Hong Kong's leading stock index fell a slim 0.15 percent on Tuesday as a rally in property stocks ran out of steam and investors worried over signs that international funds are exiting Greater China. "Overall confidence is lacking because money continues to flow out of the region," said Alfred Chan, chief dealer at Cheer Pearl Securities.
The city's de facto central bank has intervened several times in the market over the past 10 days to support the Hong Kong dollar, which is pegged to the US currency.
Marked weakness in the currency is often a sign of fund outflows from the territory. The blue chip Hang Seng Index ended down 0.15 percent, or 18.51 points, at 12,301.32.
Volume was just below recent, thin summer averages with HK $10.6 billion (US $1.36 billion) traded.
Markets shut before upbeat results were posted by second tier firms Chinese TV maker Skyworth Digital Holdings Ltd and Hong Kong-based semiconductor designer Solomon Systech (International) Ltd.
But traders said markets were more focused on earnings reports from blue chip banks in the week ahead. A rally in property stocks lost momentum despite hopes that housing prices and rents will rise after data released on Friday showed that Hong Kong's near six-year bout of deflation is near an end.
The city's largest developer, Sun Hung Kai Properties Ltd finished flat at HK $66.50 after hitting a high of HK $67.25.
Wharf Holdings, which had rallied in recent days, fell 1.02 percent to HK $24.35, while mid-tier developer Hang Lung Properties Ltd was the top blue chip loser of the day, falling 2.24 percent to HK $10.90.

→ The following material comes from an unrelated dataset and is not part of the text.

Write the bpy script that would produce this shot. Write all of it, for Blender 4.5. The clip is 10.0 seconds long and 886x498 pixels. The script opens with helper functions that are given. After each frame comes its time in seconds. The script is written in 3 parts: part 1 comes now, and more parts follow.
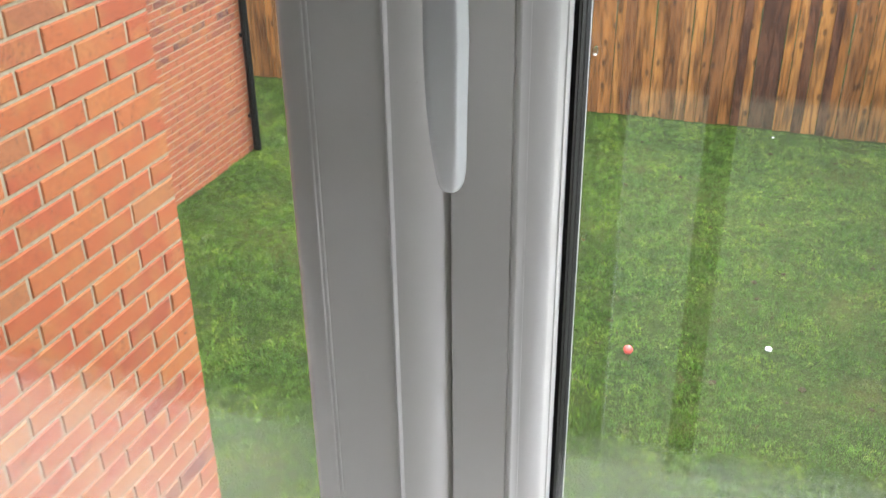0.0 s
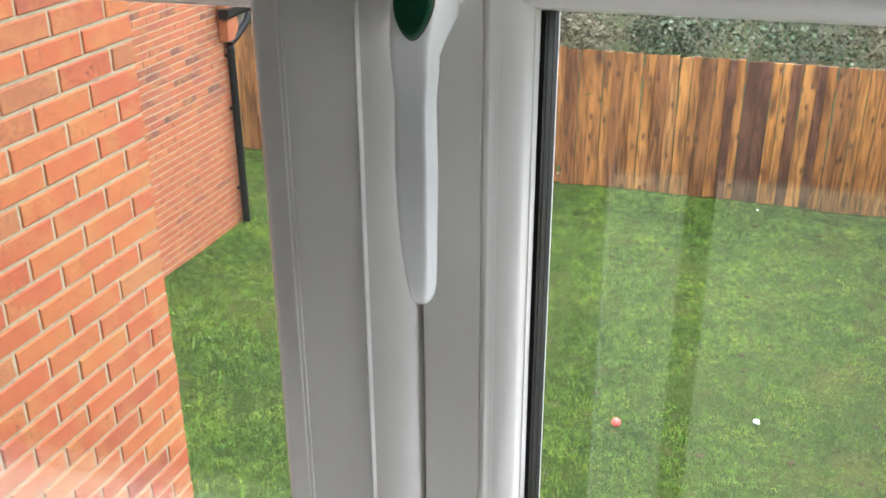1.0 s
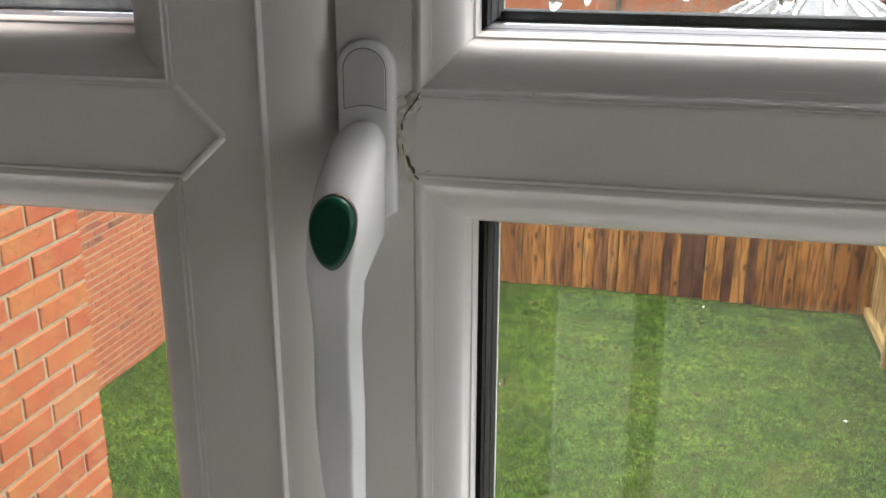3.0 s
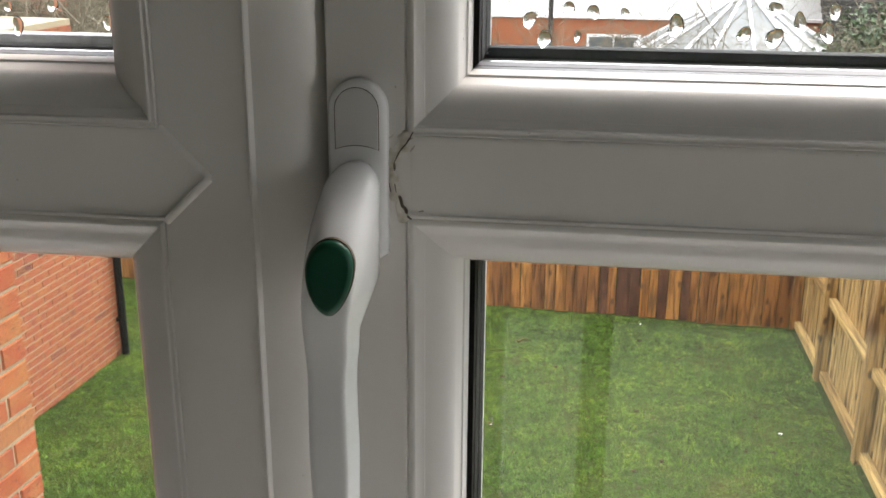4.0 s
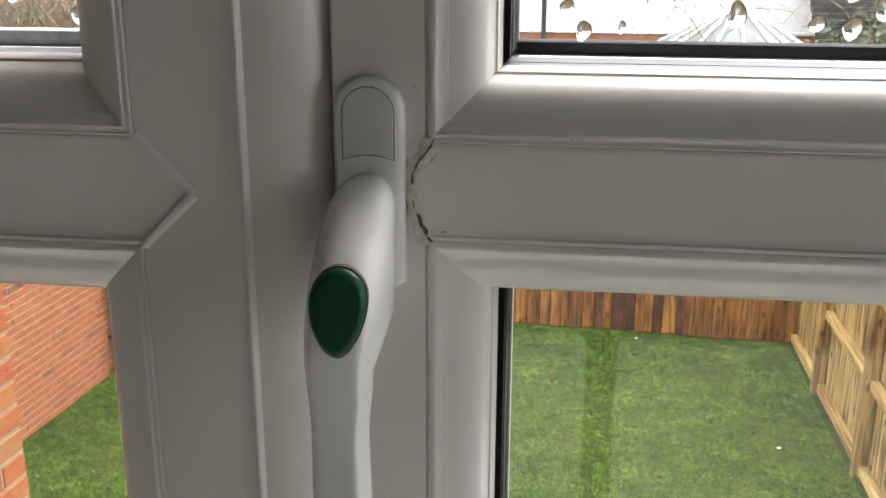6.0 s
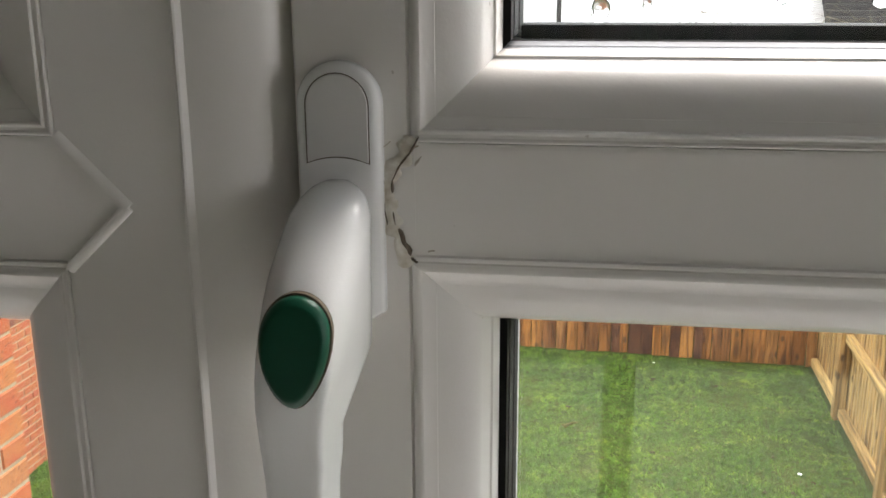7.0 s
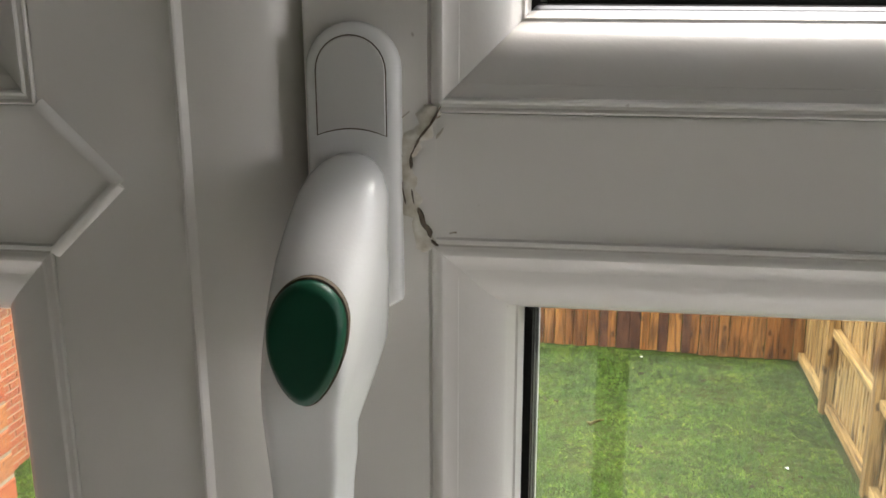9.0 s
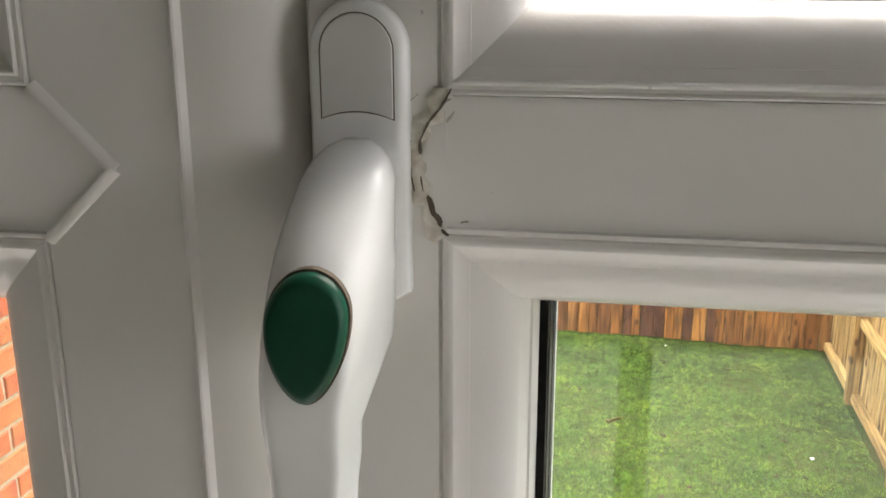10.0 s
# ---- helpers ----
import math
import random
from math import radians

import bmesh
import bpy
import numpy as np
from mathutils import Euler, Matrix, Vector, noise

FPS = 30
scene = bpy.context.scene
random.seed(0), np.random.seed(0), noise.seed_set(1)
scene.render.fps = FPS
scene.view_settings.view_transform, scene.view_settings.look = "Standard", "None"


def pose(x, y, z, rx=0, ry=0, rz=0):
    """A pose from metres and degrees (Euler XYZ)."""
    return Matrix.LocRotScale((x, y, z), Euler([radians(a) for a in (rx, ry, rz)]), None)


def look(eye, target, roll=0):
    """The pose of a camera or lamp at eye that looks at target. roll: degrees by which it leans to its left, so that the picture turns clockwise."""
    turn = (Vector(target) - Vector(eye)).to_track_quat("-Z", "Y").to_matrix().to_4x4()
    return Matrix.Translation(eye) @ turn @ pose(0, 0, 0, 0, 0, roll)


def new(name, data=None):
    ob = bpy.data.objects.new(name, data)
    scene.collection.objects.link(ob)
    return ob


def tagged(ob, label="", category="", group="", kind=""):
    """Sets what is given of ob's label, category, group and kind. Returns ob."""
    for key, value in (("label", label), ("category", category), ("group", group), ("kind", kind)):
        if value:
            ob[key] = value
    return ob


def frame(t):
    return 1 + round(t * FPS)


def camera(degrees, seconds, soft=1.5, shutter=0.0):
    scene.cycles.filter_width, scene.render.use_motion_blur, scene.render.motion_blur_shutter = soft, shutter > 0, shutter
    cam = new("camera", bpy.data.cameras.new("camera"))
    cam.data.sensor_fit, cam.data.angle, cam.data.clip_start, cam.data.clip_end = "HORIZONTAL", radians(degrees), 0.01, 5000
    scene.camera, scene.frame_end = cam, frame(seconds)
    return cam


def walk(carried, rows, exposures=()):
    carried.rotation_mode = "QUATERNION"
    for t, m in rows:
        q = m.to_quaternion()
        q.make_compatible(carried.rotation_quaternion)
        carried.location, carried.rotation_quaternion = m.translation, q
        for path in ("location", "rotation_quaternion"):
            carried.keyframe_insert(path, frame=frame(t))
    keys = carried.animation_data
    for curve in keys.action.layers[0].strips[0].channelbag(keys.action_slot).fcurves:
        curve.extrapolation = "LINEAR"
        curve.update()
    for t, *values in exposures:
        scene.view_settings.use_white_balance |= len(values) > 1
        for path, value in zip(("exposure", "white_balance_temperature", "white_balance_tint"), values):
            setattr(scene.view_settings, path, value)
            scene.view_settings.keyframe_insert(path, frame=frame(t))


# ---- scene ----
cam = camera(47.0, 10.0, soft=1.6)
PATH = [
    (0.0, 0.1058, -0.4019, 0.0162, 61.12, 0.63, 15.09), (0.5, 0.1173, -0.4289, 0.0423, 64.07, -0.21, 15.54),
    (1.0, 0.1184, -0.4184, 0.0466, 65.03, 0.27, 14.55), (1.5, 0.1287, -0.4093, 0.0562, 65.61, 0.55, 13.51),
    (2.0, 0.1303, -0.3961, 0.0604, 67.19, 0.74, 12.91), (2.5, 0.1107, -0.3646, 0.0635, 68.59, 0.21, 12.83),
    (3.0, 0.1098, -0.3505, 0.0767, 70.43, -0.06, 11.60), (4.5, 0.0725, -0.3449, 0.0815, 71.67, -0.56, 6.27),
    (5.0, 0.0650, -0.3404, 0.0793, 71.15, -0.70, 5.35), (6.5, 0.0715, -0.2621, 0.0588, 73.33, 0.19, 8.34),
    (7.0, 0.0699, -0.2388, 0.0500, 73.81, 0.34, 8.26), (7.5, 0.0639, -0.2352, 0.0469, 73.94, 0.19, 7.81),
    (8.0, 0.0590, -0.2289, 0.0441, 73.97, 0.46, 7.12), (8.5, 0.0565, -0.2229, 0.0407, 73.73, 0.22, 6.98),
    (9.0, 0.0585, -0.2186, 0.0406, 73.50, 0.09, 7.60), (9.5, 0.0596, -0.2113, 0.0386, 72.89, 0.11, 8.05),
    (10.0, 0.0599, -0.2066, 0.0379, 72.76, 0.15, 8.99),
]
EXPOSURES = [(0.0, 2.42, 6100, 13), (1.0, 2.64, 6100, 13), (2.0, 2.84, 6200, 13), (3.0, 2.34, 6450, 14), (4.5, 2.20, 6600, 14), (6.5, 2.40, 6600, 14), (8.0, 2.56, 6600, 14), (9.0, 2.56, 6650, 14), (9.5, 2.78, 6650, 14), (10.0, 2.86, 6700, 14)]
walk(cam, [(r[0], pose(*r[1:])) for r in PATH], EXPOSURES)

# ---- world and light ----
GROUND = -4.47
world = bpy.data.worlds.new("overcast_sky")
scene.world = world
world.use_nodes = True
wn, wl = world.node_tree.nodes, world.node_tree.links
sky = wn.new("ShaderNodeTexSky")
sky.sky_type, sky.sun_disc, sky.sun_elevation, sky.sun_rotation = "NISHITA", False, radians(46), radians(31)
cloud = wn.new("ShaderNodeMixRGB")
cloud.inputs["Fac"].default_value = 0.9
cloud.inputs["Color2"].default_value = (9.3, 9.6, 9.9, 1)
wl.new(sky.outputs["Color"], cloud.inputs["Color1"])
wl.new(cloud.outputs["Color"], wn["Background"].inputs["Color"])
wn["Background"].inputs["Strength"].default_value = 0.14
sun = new("sun", bpy.data.lights.new("sun", "SUN"))
sun.data.energy, sun.data.angle, sun.data.color = 1.4, radians(32), (1.0, 0.95, 0.88)
sun.matrix_world = look((4.5, 7.5, 9), (0, 0, 0))

# daylight of the room's second window, set in its opening in the wall behind the camera
glow = new("room_window_daylight", bpy.data.lights.new("room_window_daylight", "AREA"))
glow.data.shape, glow.data.size, glow.data.size_y, glow.data.energy = "RECTANGLE", 0.84, 1.00, 0.20
glow.data.color = (1.0, 0.985, 0.96)
glow.matrix_world = look((0.36, -1.54, -1.20), (0.36, 0.0, -1.20))


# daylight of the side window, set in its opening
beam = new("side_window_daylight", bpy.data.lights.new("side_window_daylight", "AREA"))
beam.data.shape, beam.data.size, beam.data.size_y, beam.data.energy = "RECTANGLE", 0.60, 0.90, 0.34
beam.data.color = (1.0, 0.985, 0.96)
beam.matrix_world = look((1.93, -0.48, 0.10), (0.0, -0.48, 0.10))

# ---- helpers ----
def finish(me, angle=32, smooth=True):
    if smooth:
        me.polygons.foreach_set("use_smooth", [True] * len(me.polygons))
        me.set_sharp_from_angle(angle=radians(angle))
    me.update()
    return me


def put(name, verts, faces, mat, parent=None, label="", smooth=True, angle=32):
    """One mesh object from generated geometry, with outward normals."""
    bm = bmesh.new()
    vs = [bm.verts.new(v) for v in verts]
    for f in faces:
        try:
            bm.faces.new([vs[i] for i in f])
        except ValueError:
            pass
    bmesh.ops.recalc_face_normals(bm, faces=bm.faces)
    return part(name, bm, mat, parent, label, smooth, angle)


def part(name, bm, mat, parent=None, label="", smooth=True, angle=32):
    me = bpy.data.meshes.new(name)
    bm.to_mesh(me)
    bm.free()
    me.materials.append(mat)
    finish(me, angle, smooth)
    ob = new(name, me)
    if parent:
        ob.parent = parent
    if label:
        tagged(ob, label)
    return ob


def thing(name, at, label, category, group="", kind=""):
    ob = new(name)
    ob.empty_display_size = 0.02
    ob.location = at
    return tagged(ob, label, category, group, kind)


def adopt(ob, parent):
    """Parent without moving: parts are modelled in world places."""
    ob.parent = parent
    ob.matrix_parent_inverse = Matrix.Translation(parent.location).inverted()
    return ob


def box_bm(bm, a, b, bevel=0.0):
    x0, y0, z0 = a
    x1, y1, z1 = b
    made = bmesh.ops.create_cube(bm, size=1.0)["verts"]
    for v in made:
        v.co = Vector(((x0 + x1) / 2 + v.co.x * (x1 - x0), (y0 + y1) / 2 + v.co.y * (y1 - y0), (z0 + z1) / 2 + v.co.z * (z1 - z0)))
    if bevel:
        edges = list({e for v in made for e in v.link_edges})
        bmesh.ops.bevel(bm, geom=edges, offset=bevel, segments=2, affect="EDGES", profile=0.6)
    return bm


def box(name, a, b, mat, parent=None, bevel=0.0, label=""):
    ob = part(name, box_bm(bmesh.new(), a, b, bevel), mat, None, label)
    return adopt(ob, parent) if parent else ob


def prism(name, poly, axis, lo, hi, mat, parent=None, label="", angle=32):
    """A closed outline swept straight along an axis: poly in (x, y) for axis z, (x, z) for axis y, (y, z) for axis x."""
    def at(p, h):
        return {"z": (p[0], p[1], h), "y": (p[0], h, p[1]), "x": (h, p[0], p[1])}[axis]
    n = len(poly)
    verts = [at(p, lo) for p in poly] + [at(p, hi) for p in poly]
    faces = [(i, (i + 1) % n, n + (i + 1) % n, n + i) for i in range(n)] + [tuple(range(n)), tuple(range(2 * n - 1, n - 1, -1))]
    ob = put(name, verts, faces, mat, None, label, True, angle)
    return adopt(ob, parent) if parent else ob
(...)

Banking stocks also lost their lustre despite high expectations for Friday's earnings report from Hong Kong's fifth largest lender, Bank of East Asia Ltd, which kicks off the blue chip reporting season.
Bank of East Asia fell 0.44 percent to HK $22.75.
Global bank and Hang Seng heavyweight HSBC Holdings Plc, which reports results on Monday, lost 0.43 percent to HK $115.
China state oil firm CNOOC Ltd was the top performing blue chip share of the day, rising 2.74 percent to HK $3.75 as world oil prices hovered above US $41 a barrel on supply worries.
The Hang Seng China Enterprise Index, which groups Chinese firms listed here, rose a narrow 0.19 percent to 4,309.65.
Heavily weighted oil refiner Sinopec Corp boosted the index although most other commodity shares lost ground on worries that China's central government could adopt further credit-tightening measures to cool the surging economy.
Sinopec ended 1.65 percent higher at HK $3.075, but metals giant Aluminium Corp of China Ltd (Chalco) fell 1.23 percent to HK $4.